Data extract:
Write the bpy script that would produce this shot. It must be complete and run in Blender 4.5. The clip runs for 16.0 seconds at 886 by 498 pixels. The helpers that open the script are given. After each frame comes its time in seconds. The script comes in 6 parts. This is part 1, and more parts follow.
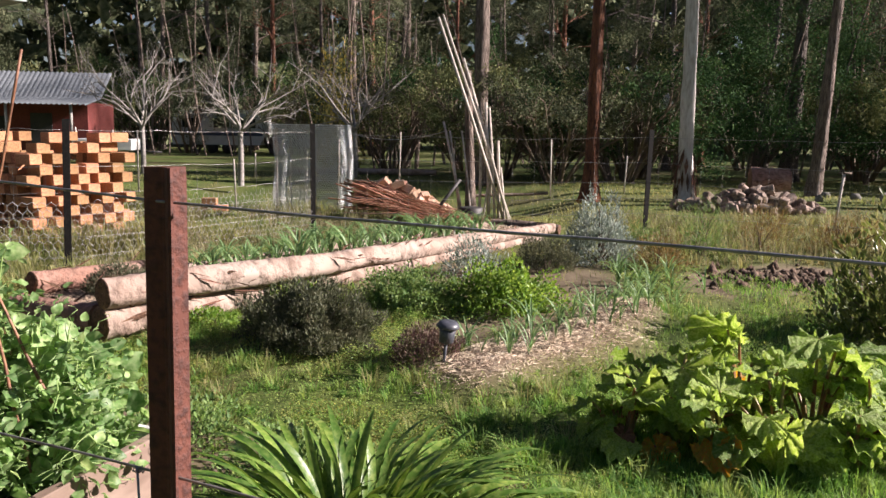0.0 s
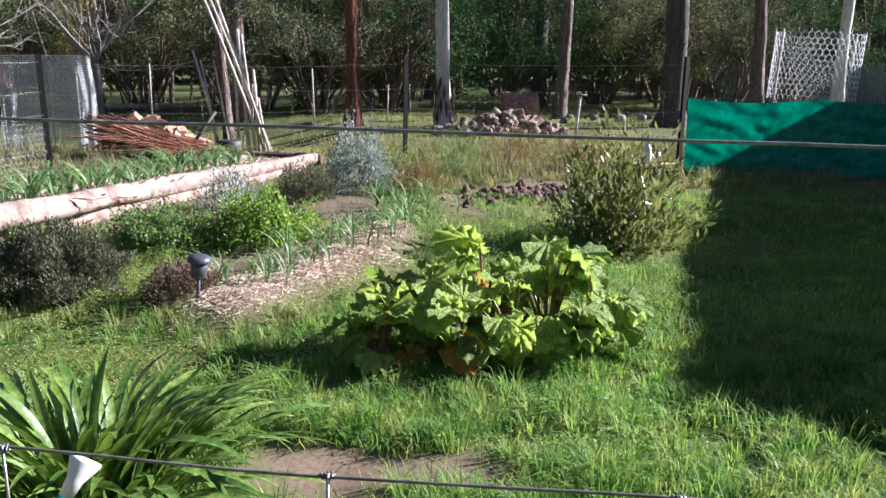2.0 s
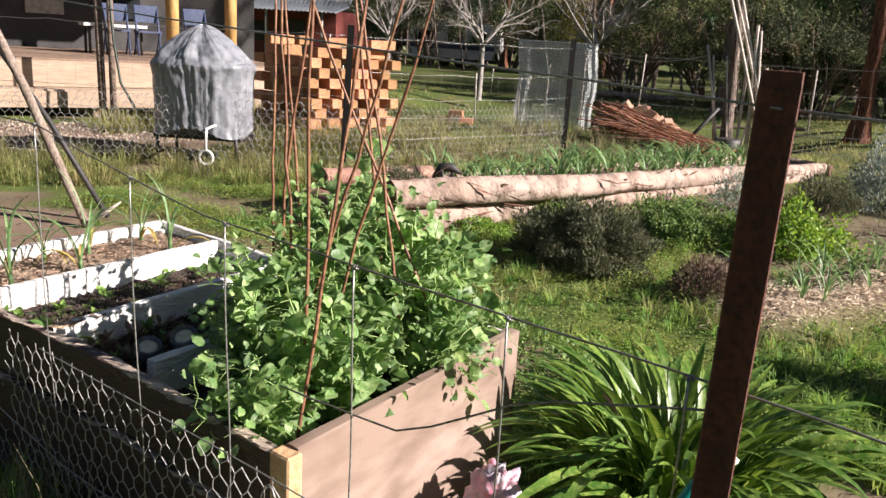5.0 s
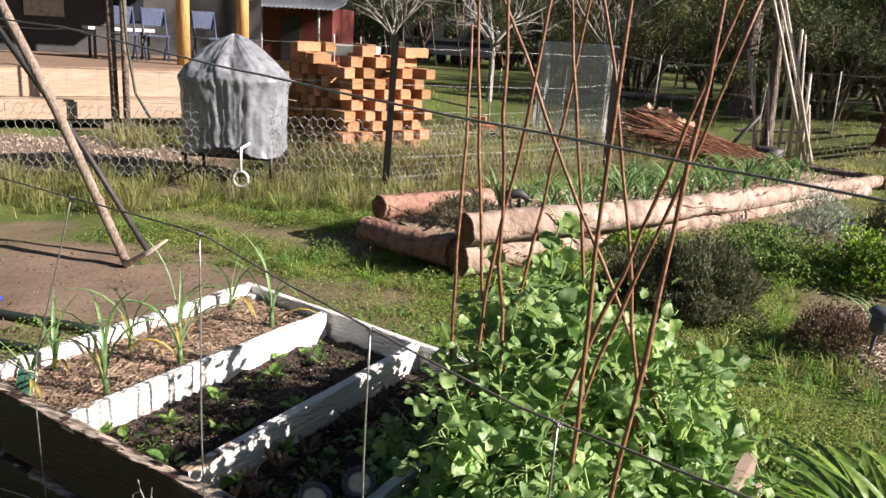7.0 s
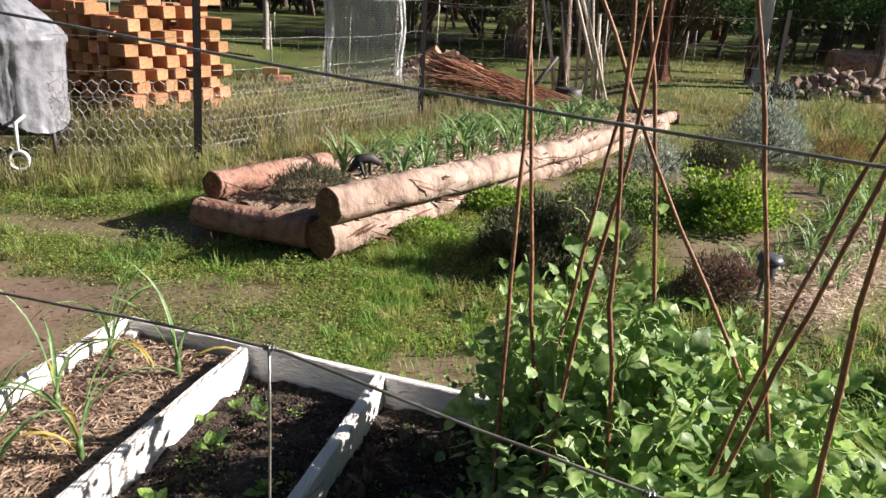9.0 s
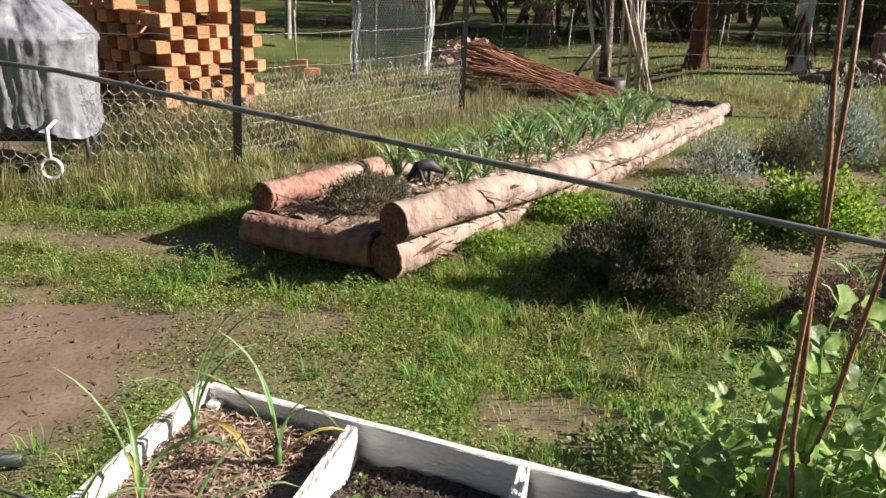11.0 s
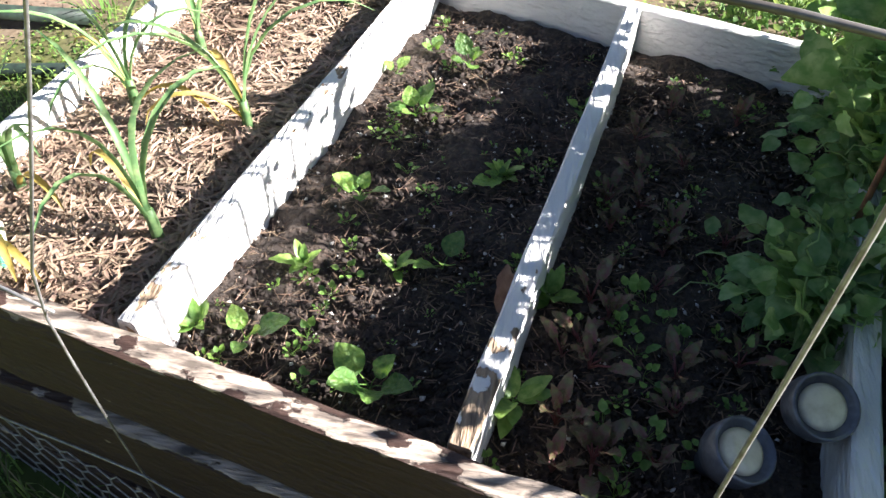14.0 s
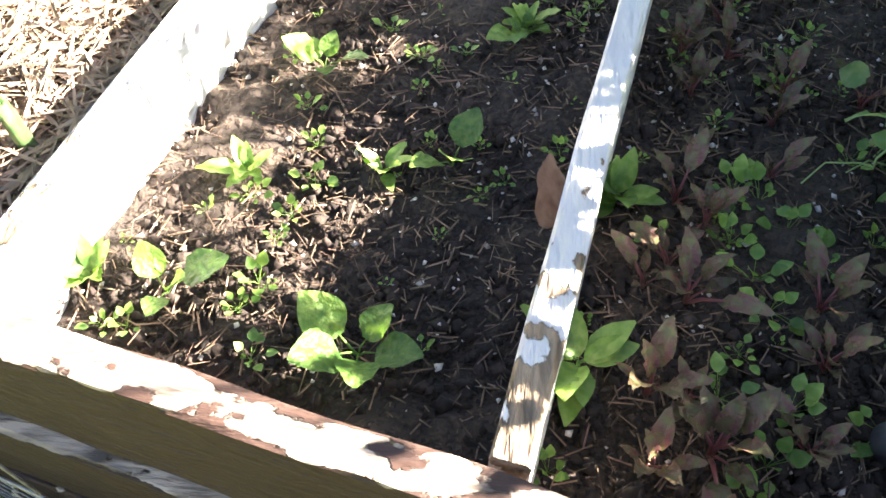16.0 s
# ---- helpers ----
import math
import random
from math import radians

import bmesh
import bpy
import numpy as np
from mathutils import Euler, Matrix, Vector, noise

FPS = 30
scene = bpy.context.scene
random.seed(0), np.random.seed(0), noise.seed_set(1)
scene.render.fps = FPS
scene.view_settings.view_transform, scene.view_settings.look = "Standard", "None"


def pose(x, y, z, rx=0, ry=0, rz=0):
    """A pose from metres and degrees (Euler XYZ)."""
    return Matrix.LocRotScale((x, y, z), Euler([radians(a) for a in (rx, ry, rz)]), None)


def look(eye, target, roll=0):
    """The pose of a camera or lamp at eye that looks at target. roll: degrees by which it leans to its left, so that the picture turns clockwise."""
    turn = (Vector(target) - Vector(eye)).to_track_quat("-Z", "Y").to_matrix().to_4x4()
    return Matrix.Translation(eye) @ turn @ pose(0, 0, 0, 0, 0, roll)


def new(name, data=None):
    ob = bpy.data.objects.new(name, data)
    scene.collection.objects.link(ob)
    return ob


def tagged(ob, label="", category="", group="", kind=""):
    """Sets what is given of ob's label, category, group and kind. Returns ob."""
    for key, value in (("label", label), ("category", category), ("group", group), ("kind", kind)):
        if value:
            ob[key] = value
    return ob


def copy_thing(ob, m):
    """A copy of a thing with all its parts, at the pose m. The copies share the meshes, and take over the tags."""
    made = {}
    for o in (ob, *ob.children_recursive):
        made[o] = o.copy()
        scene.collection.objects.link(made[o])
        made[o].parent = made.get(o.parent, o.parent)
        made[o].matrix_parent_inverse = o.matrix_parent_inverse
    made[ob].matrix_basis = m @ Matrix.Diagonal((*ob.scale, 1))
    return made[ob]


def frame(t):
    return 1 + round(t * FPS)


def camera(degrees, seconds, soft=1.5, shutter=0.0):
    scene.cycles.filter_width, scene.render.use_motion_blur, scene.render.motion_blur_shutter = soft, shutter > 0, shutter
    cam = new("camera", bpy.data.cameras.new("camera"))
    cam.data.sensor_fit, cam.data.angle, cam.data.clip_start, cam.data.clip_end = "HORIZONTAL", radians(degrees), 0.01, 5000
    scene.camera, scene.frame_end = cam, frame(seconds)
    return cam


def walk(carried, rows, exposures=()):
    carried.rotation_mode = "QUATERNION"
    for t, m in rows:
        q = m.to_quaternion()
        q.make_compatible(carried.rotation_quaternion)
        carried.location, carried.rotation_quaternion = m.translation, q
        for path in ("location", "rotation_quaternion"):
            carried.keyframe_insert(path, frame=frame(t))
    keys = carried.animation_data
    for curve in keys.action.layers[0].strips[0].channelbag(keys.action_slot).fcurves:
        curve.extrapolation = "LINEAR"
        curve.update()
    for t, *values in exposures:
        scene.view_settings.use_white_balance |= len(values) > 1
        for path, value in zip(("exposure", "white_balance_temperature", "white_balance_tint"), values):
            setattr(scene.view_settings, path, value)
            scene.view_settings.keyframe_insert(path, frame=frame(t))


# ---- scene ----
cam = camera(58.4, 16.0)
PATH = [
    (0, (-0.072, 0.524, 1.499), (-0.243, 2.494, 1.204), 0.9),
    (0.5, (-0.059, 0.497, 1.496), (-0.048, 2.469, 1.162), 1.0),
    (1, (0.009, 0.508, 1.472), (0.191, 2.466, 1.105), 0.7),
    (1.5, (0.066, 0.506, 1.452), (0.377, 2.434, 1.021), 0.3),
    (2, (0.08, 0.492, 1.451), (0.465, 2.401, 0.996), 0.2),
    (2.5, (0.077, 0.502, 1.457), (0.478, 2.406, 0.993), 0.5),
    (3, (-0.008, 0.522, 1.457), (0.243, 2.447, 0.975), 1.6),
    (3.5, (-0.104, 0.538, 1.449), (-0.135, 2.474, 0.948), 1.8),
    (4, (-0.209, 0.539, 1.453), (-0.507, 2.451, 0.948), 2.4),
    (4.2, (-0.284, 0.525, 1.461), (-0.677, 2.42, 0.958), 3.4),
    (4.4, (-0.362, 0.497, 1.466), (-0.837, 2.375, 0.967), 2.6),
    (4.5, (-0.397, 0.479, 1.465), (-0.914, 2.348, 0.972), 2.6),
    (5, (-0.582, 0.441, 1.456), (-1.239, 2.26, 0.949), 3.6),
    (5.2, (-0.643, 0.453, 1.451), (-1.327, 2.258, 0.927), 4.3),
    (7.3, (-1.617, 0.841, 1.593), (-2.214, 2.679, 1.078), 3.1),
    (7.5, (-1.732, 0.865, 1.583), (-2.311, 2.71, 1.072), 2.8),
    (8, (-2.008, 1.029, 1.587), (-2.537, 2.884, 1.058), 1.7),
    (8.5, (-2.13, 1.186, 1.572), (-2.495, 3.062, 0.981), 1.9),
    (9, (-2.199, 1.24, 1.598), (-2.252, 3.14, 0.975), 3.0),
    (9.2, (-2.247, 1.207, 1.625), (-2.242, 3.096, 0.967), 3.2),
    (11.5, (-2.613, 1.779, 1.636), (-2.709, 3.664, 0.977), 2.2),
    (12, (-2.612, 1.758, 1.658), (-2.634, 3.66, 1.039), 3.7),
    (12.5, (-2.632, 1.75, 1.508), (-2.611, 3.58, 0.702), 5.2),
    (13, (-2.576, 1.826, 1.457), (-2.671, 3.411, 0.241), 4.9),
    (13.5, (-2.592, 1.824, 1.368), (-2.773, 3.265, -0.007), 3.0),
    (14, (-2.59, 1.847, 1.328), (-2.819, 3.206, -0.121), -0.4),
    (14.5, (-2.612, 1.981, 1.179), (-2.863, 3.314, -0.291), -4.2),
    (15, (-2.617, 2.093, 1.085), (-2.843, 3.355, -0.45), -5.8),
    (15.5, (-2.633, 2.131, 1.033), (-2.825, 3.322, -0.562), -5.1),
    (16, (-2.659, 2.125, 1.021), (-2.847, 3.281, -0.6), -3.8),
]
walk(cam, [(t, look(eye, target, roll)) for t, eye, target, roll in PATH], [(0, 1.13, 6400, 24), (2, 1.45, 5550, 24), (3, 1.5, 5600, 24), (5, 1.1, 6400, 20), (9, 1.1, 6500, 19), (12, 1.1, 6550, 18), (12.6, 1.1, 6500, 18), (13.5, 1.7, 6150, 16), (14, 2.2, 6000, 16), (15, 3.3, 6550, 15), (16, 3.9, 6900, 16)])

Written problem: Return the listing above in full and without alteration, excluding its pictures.

Result of this task:
Write the bpy script that would produce this shot. It must be complete and run in Blender 4.5. The clip runs for 16.0 seconds at 886 by 498 pixels. The helpers that open the script are given. After each frame comes its time in seconds. The script comes in 6 parts. This is part 1, and more parts follow.
0.0 s
2.0 s
5.0 s
7.0 s
9.0 s
11.0 s
14.0 s
16.0 s
# ---- helpers ----
import math
import random
from math import radians

import bmesh
import bpy
import numpy as np
from mathutils import Euler, Matrix, Vector, noise

FPS = 30
scene = bpy.context.scene
random.seed(0), np.random.seed(0), noise.seed_set(1)
scene.render.fps = FPS
scene.view_settings.view_transform, scene.view_settings.look = "Standard", "None"


def pose(x, y, z, rx=0, ry=0, rz=0):
    """A pose from metres and degrees (Euler XYZ)."""
    return Matrix.LocRotScale((x, y, z), Euler([radians(a) for a in (rx, ry, rz)]), None)


def look(eye, target, roll=0):
    """The pose of a camera or lamp at eye that looks at target. roll: degrees by which it leans to its left, so that the picture turns clockwise."""
    turn = (Vector(target) - Vector(eye)).to_track_quat("-Z", "Y").to_matrix().to_4x4()
    return Matrix.Translation(eye) @ turn @ pose(0, 0, 0, 0, 0, roll)


def new(name, data=None):
    ob = bpy.data.objects.new(name, data)
    scene.collection.objects.link(ob)
    return ob


def tagged(ob, label="", category="", group="", kind=""):
    """Sets what is given of ob's label, category, group and kind. Returns ob."""
    for key, value in (("label", label), ("category", category), ("group", group), ("kind", kind)):
        if value:
            ob[key] = value
    return ob


def copy_thing(ob, m):
    """A copy of a thing with all its parts, at the pose m. The copies share the meshes, and take over the tags."""
    made = {}
    for o in (ob, *ob.children_recursive):
        made[o] = o.copy()
        scene.collection.objects.link(made[o])
        made[o].parent = made.get(o.parent, o.parent)
        made[o].matrix_parent_inverse = o.matrix_parent_inverse
    made[ob].matrix_basis = m @ Matrix.Diagonal((*ob.scale, 1))
    return made[ob]


def frame(t):
    return 1 + round(t * FPS)


def camera(degrees, seconds, soft=1.5, shutter=0.0):
    scene.cycles.filter_width, scene.render.use_motion_blur, scene.render.motion_blur_shutter = soft, shutter > 0, shutter
    cam = new("camera", bpy.data.cameras.new("camera"))
    cam.data.sensor_fit, cam.data.angle, cam.data.clip_start, cam.data.clip_end = "HORIZONTAL", radians(degrees), 0.01, 5000
    scene.camera, scene.frame_end = cam, frame(seconds)
    return cam


def walk(carried, rows, exposures=()):
    carried.rotation_mode = "QUATERNION"
    for t, m in rows:
        q = m.to_quaternion()
        q.make_compatible(carried.rotation_quaternion)
        carried.location, carried.rotation_quaternion = m.translation, q
        for path in ("location", "rotation_quaternion"):
            carried.keyframe_insert(path, frame=frame(t))
    keys = carried.animation_data
    for curve in keys.action.layers[0].strips[0].channelbag(keys.action_slot).fcurves:
        curve.extrapolation = "LINEAR"
        curve.update()
    for t, *values in exposures:
        scene.view_settings.use_white_balance |= len(values) > 1
        for path, value in zip(("exposure", "white_balance_temperature", "white_balance_tint"), values):
            setattr(scene.view_settings, path, value)
            scene.view_settings.keyframe_insert(path, frame=frame(t))


# ---- scene ----
cam = camera(58.4, 16.0)
PATH = [
    (0, (-0.072, 0.524, 1.499), (-0.243, 2.494, 1.204), 0.9),
    (0.5, (-0.059, 0.497, 1.496), (-0.048, 2.469, 1.162), 1.0),
    (1, (0.009, 0.508, 1.472), (0.191, 2.466, 1.105), 0.7),
    (1.5, (0.066, 0.506, 1.452), (0.377, 2.434, 1.021), 0.3),
    (2, (0.08, 0.492, 1.451), (0.465, 2.401, 0.996), 0.2),
    (2.5, (0.077, 0.502, 1.457), (0.478, 2.406, 0.993), 0.5),
    (3, (-0.008, 0.522, 1.457), (0.243, 2.447, 0.975), 1.6),
    (3.5, (-0.104, 0.538, 1.449), (-0.135, 2.474, 0.948), 1.8),
    (4, (-0.209, 0.539, 1.453), (-0.507, 2.451, 0.948), 2.4),
    (4.2, (-0.284, 0.525, 1.461), (-0.677, 2.42, 0.958), 3.4),
    (4.4, (-0.362, 0.497, 1.466), (-0.837, 2.375, 0.967), 2.6),
    (4.5, (-0.397, 0.479, 1.465), (-0.914, 2.348, 0.972), 2.6),
    (5, (-0.582, 0.441, 1.456), (-1.239, 2.26, 0.949), 3.6),
    (5.2, (-0.643, 0.453, 1.451), (-1.327, 2.258, 0.927), 4.3),
    (7.3, (-1.617, 0.841, 1.593), (-2.214, 2.679, 1.078), 3.1),
    (7.5, (-1.732, 0.865, 1.583), (-2.311, 2.71, 1.072), 2.8),
    (8, (-2.008, 1.029, 1.587), (-2.537, 2.884, 1.058), 1.7),
    (8.5, (-2.13, 1.186, 1.572), (-2.495, 3.062, 0.981), 1.9),
    (9, (-2.199, 1.24, 1.598), (-2.252, 3.14, 0.975), 3.0),
    (9.2, (-2.247, 1.207, 1.625), (-2.242, 3.096, 0.967), 3.2),
    (11.5, (-2.613, 1.779, 1.636), (-2.709, 3.664, 0.977), 2.2),
    (12, (-2.612, 1.758, 1.658), (-2.634, 3.66, 1.039), 3.7),
    (12.5, (-2.632, 1.75, 1.508), (-2.611, 3.58, 0.702), 5.2),
    (13, (-2.576, 1.826, 1.457), (-2.671, 3.411, 0.241), 4.9),
    (13.5, (-2.592, 1.824, 1.368), (-2.773, 3.265, -0.007), 3.0),
    (14, (-2.59, 1.847, 1.328), (-2.819, 3.206, -0.121), -0.4),
    (14.5, (-2.612, 1.981, 1.179), (-2.863, 3.314, -0.291), -4.2),
    (15, (-2.617, 2.093, 1.085), (-2.843, 3.355, -0.45), -5.8),
    (15.5, (-2.633, 2.131, 1.033), (-2.825, 3.322, -0.562), -5.1),
    (16, (-2.659, 2.125, 1.021), (-2.847, 3.281, -0.6), -3.8),
]
walk(cam, [(t, look(eye, target, roll)) for t, eye, target, roll in PATH], [(0, 1.13, 6400, 24), (2, 1.45, 5550, 24), (3, 1.5, 5600, 24), (5, 1.1, 6400, 20), (9, 1.1, 6500, 19), (12, 1.1, 6550, 18), (12.6, 1.1, 6500, 18), (13.5, 1.7, 6150, 16), (14, 2.2, 6000, 16), (15, 3.3, 6550, 15), (16, 3.9, 6900, 16)])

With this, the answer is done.